Australia’s Environment in 2021

Australia's Environment Report 2021 image | Featured Image for Australia's Environment in 2021 page for TERN.
Lower temperatures and good rainfall, in part due to La Niña conditions, have supported a strong recovery for Australia’s environment following record hot temperatures, drought and a catastrophic bushfire season two years ago, according to the annual Australia’s Environment Report.

Produced each calendar year since 2015 by the Australian National University (ANU) and TERN, the report on the state of Australia’s Environment provides summaries of key events, environmental conditions and change during 2021.

It documents the environment’s resilience to the extreme drought, heat and damage to our natural capital that was reported in 2019 and 2020.

Nationally, Australia’s environmental condition score increased by 3.7 points in 2021, from an extremely low 3.2 out of 10 in 2020, to an improved score of 6.9 in 2021.

Report cards can be downloaded for any administrative or geographic region of Australia, including states, territories, local government areas, catchments, electorates and bioregions, for example.

Australia’s Environmental Condition Score (ECS) by State and Territory and change from the previous year (credit:

Good rainfall and fewer heatwaves led to greener pastures for Australia’s environment in 2021

ANU’s Professor Albert van Dijk leads the work and says that above average rainfall and lower temperatures not seen for eight years have contributed to a strong recovery of Australia’s environment in 2021.

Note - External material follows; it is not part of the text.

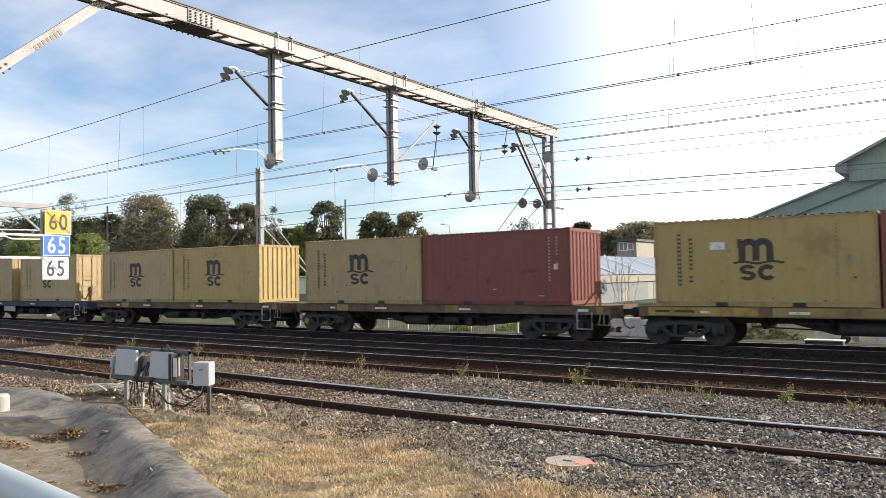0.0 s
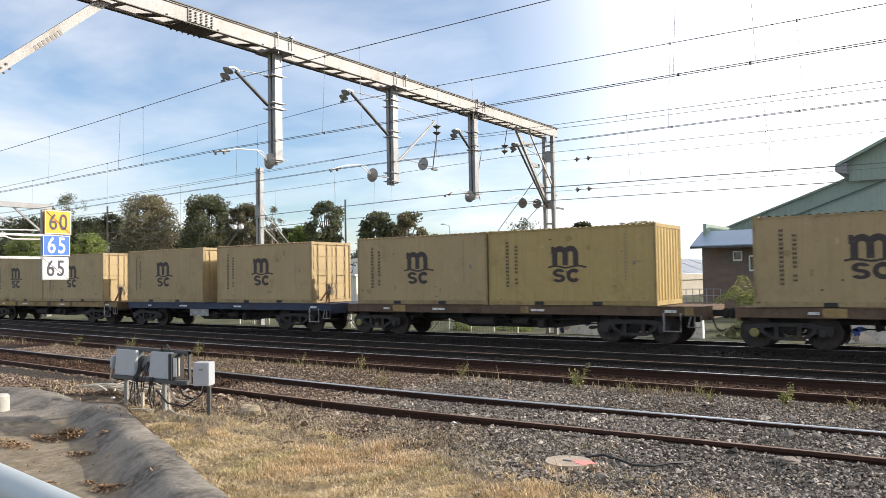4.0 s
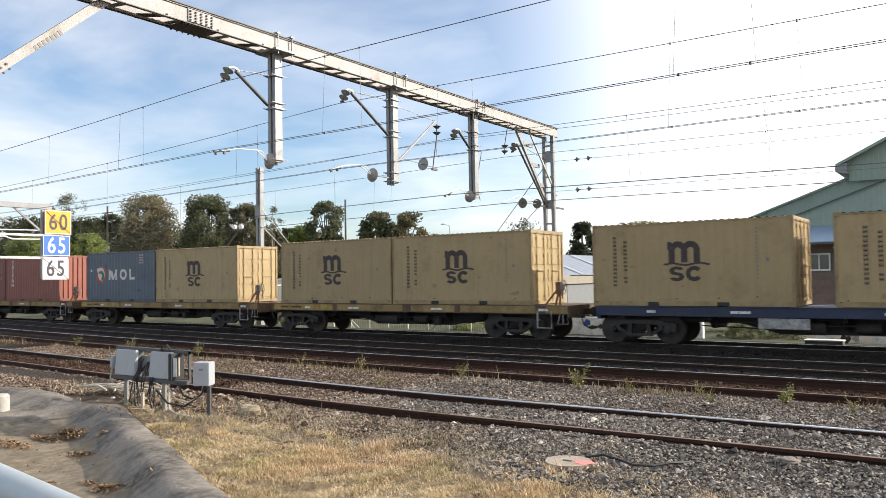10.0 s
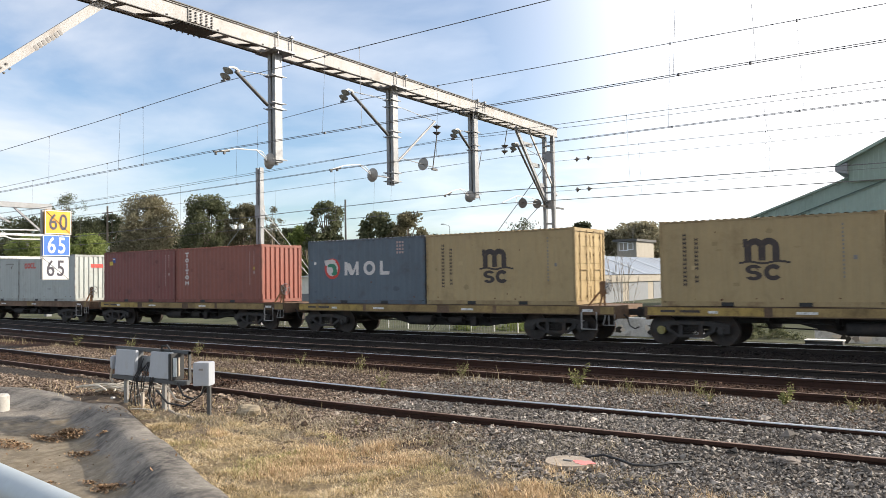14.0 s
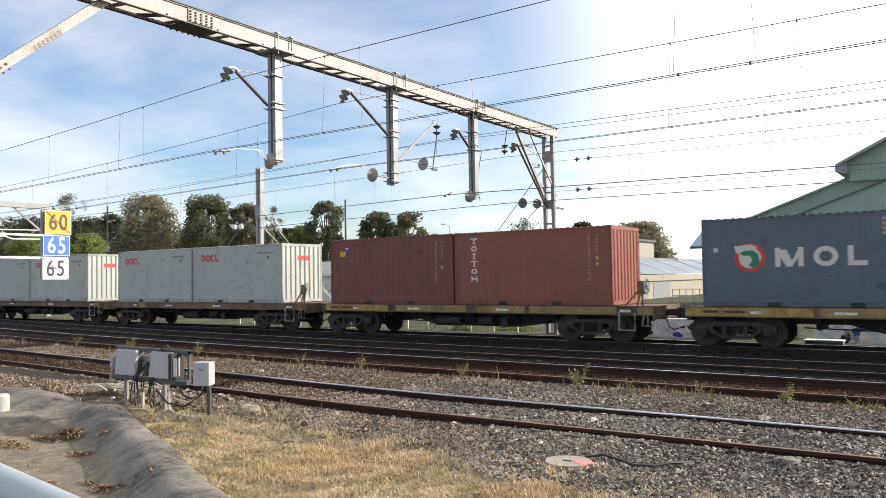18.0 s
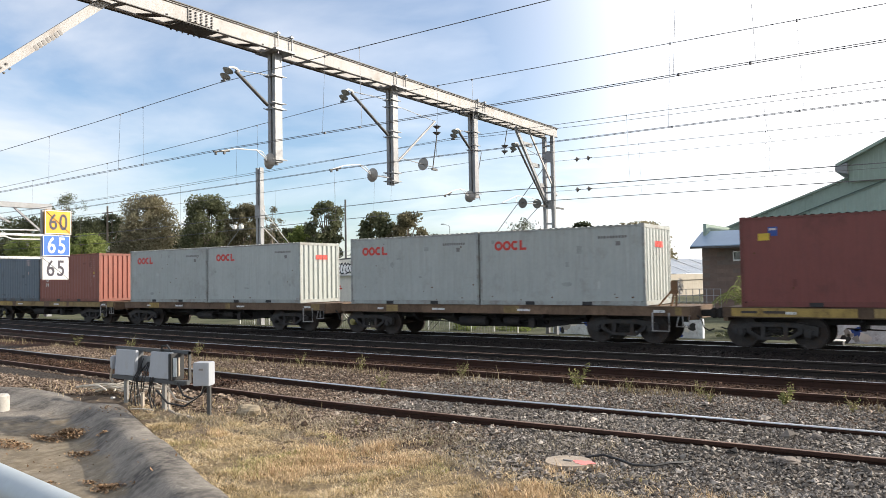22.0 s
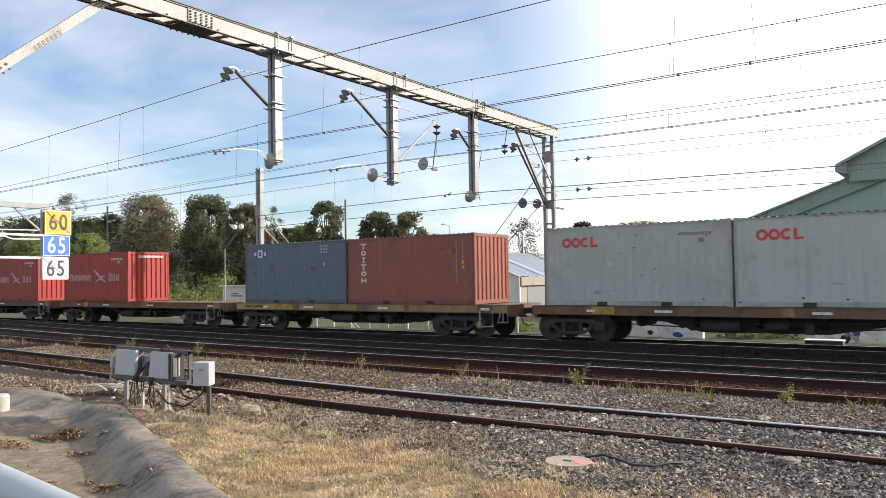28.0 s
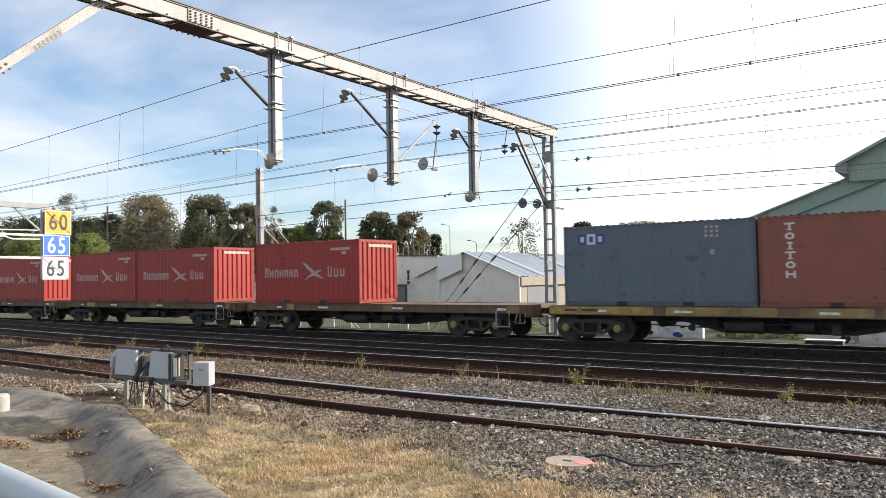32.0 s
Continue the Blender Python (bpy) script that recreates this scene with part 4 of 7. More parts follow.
def portal():
    t = thing("overhead_portal", "grey steel portal gantry carrying the overhead wires", "gantry", "line gantries")
    z0, z1 = 7.68, 8.01
    for x, s in ((XG + 0.28, 1), (XG - 0.28, -1)):
        sec = [(x, z0), (x - s * 0.11, z0), (x - s * 0.11, z0 + 0.025), (x - s * 0.016, z0 + 0.025), (x - s * 0.016, z1 - 0.025), (x - s * 0.11, z1 - 0.025), (x - s * 0.11, z1), (x + s * 0.03, z1 + 0.01), (x + s * 0.03, z1 - 0.015), (x, z1 - 0.015)]
        part("beam_channel", prism(B(), sec, "y", 5.7, 28.0), M["galv_pale"], t, "pale weathered steel channel")
    # dark strips along the beam; the upper pair paints the flange's shade
    for x in (XG + 0.26, XG - 0.30):
        part("bottom_edge", box(B(), x, x + 0.045, 5.7, 28.0, z0 - 0.018, z0), M["steel_dark"], t)
        part("top_edge", box(B(), x - 0.01, x + 0.075, 5.7, 28.0, z1 + 0.01, z1 + 0.032), M["steel_dark"], t)
    y = 6.2
    i = 0
    while y < 27.6:
        if not any(abs(y - p) < 0.5 for p, _ in POSTS):
            part("lacing_plate", beam(B(), (XG - 0.25, y, z0 + 0.035), (XG + 0.25, y + (0.4 if i % 2 else 0.12), z0 + 0.035), 0.20 if i % 2 else 0.15, 0.012), M["steel_dark" if i % 2 else "galv"], t)
        y += 0.66
        i += 1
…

“We’ve seen strong signs of recovery in all states and territories thanks to low fire activity, eased drought conditions and good rainfall which replenished parched soils, improved vegetation and led to better growing conditions.

The extraordinary rainfall in recent weeks in parts of New South Wales and Queensland added water to catchments, rivers and dams that had already replenished in 2021. That contributed to the dramatic floods we have seen.”

Prof. Albert van Dijk, Australian National University

The report also documents an almost two percent reduction in Australia’s carbon emissions in 2021, primarily due to the COVID-19 pandemic. It also highlights the nation’s sixth warmest year on record.

“Record warm July temperatures were measured in some areas in inland Australia, but otherwise not many records were broken and that’s good to see for a change.

The number of days exceeding 35 degrees Celsius was the lowest since 2011, so it was generally less hot last year.”

Prof. Albert van Dijk, Australian National University

Indicators of Australia’s environment in 2021 compared with the average for 2000-2020. Similar to national economic indicators, they provide a summary but also hide regional variations, complex interactions and long-term context (credit:

Long-term data on the state of our environment

The Australia’s Environment report and its data explorer are created by ANU by analysing vast amounts of long-term measurements from satellites and on-ground stations using algorithms and prediction models on a supercomputer, including many delivered by NCRIS-enabled projects, including TERN.

“Of particular importance to our analysis are long-term time-series data, including many delivered by TERN. These datasets allow patterns of change in Australia’s ecosystems to be assessed, which is critical to understanding and managing our environment.

The algorithms and models use the open data to summarise 15 key environmental indicators. They include indicators of weather, water availability and soil and vegetation condition.

From these 15 indicators, seven were used to calculate overall Environmental Condition Scores for any region in Australia and the nation.”

Prof. Albert van Dijk, Australian National University

Environmental Condition Score (ECS) (credit:

The state of Australia’s biodiversity has much room for improvement

Unfortunately, new data also show that some aspects of Australia’s environment did not improve in 2021.

Although vegetation recovered from the drought and bushfires of previous years, Australia’s biodiversity continued to decline in 2021.

Twelve species were declared extinct in 2021 and another 34 species were added to Australia’s Threatened Species List, including plants, birds, frogs, fish and more. Twenty-five per cent of those newly listed species are birds native to Kangaroo Island (KI), which suffered immensely during the 2019-20 KI summer bushfires.

The new findings on Australia’s biodiversity are not only a wake-up call for threatened species conservation but also another reminder of the paramount importance of long-term environmental monitoring data.

Without the thousands of data sets gathered by citizen scientists, government, conservation and research groups and made available by TERN and its Threatened Species Index (TSX), Australia would be completely in the dark and unable to track the changes in abundance of its threatened and near-threatened species.